══ MATERIAL
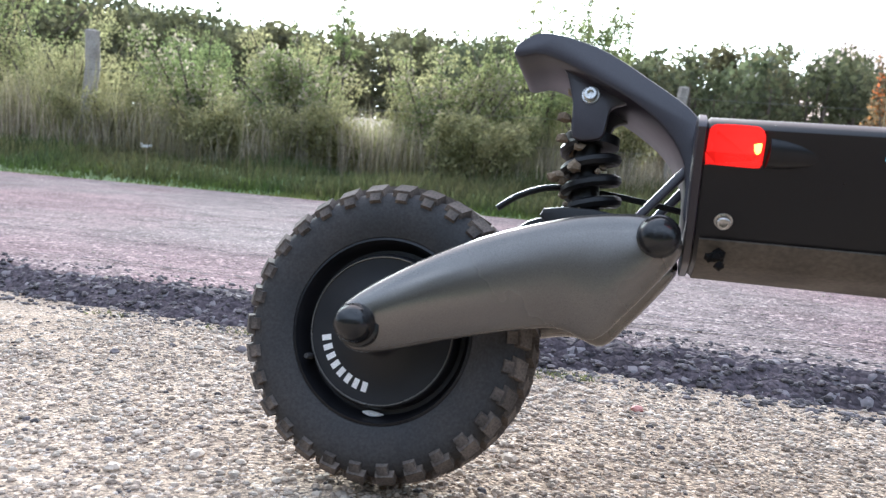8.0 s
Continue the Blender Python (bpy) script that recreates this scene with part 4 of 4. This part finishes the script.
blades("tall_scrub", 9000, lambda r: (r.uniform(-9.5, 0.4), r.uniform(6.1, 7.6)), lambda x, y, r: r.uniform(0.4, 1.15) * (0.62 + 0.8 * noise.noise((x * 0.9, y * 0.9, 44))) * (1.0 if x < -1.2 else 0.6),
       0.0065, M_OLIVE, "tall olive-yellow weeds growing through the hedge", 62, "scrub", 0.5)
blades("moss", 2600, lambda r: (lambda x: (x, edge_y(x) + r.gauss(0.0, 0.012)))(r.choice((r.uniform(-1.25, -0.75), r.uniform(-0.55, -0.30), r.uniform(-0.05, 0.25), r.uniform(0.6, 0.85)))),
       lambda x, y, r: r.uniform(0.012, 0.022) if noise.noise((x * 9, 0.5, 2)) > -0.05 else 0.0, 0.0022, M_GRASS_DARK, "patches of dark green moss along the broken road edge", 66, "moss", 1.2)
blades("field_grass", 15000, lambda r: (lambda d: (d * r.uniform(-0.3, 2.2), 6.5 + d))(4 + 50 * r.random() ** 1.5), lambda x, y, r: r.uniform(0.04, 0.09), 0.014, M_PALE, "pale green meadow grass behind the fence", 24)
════
Retype the whole listing exactly and leave the pictures out.

### OUTPUT OF THE EXERCISE
8.0 s
Continue the Blender Python (bpy) script that recreates this scene with part 4 of 4. This part finishes the script.
blades("tall_scrub", 9000, lambda r: (r.uniform(-9.5, 0.4), r.uniform(6.1, 7.6)), lambda x, y, r: r.uniform(0.4, 1.15) * (0.62 + 0.8 * noise.noise((x * 0.9, y * 0.9, 44))) * (1.0 if x < -1.2 else 0.6),
       0.0065, M_OLIVE, "tall olive-yellow weeds growing through the hedge", 62, "scrub", 0.5)
blades("moss", 2600, lambda r: (lambda x: (x, edge_y(x) + r.gauss(0.0, 0.012)))(r.choice((r.uniform(-1.25, -0.75), r.uniform(-0.55, -0.30), r.uniform(-0.05, 0.25), r.uniform(0.6, 0.85)))),
       lambda x, y, r: r.uniform(0.012, 0.022) if noise.noise((x * 9, 0.5, 2)) > -0.05 else 0.0, 0.0022, M_GRASS_DARK, "patches of dark green moss along the broken road edge", 66, "moss", 1.2)
blades("field_grass", 15000, lambda r: (lambda d: (d * r.uniform(-0.3, 2.2), 6.5 + d))(4 + 50 * r.random() ** 1.5), lambda x, y, r: r.uniform(0.04, 0.09), 0.014, M_PALE, "pale green meadow grass behind the fence", 24)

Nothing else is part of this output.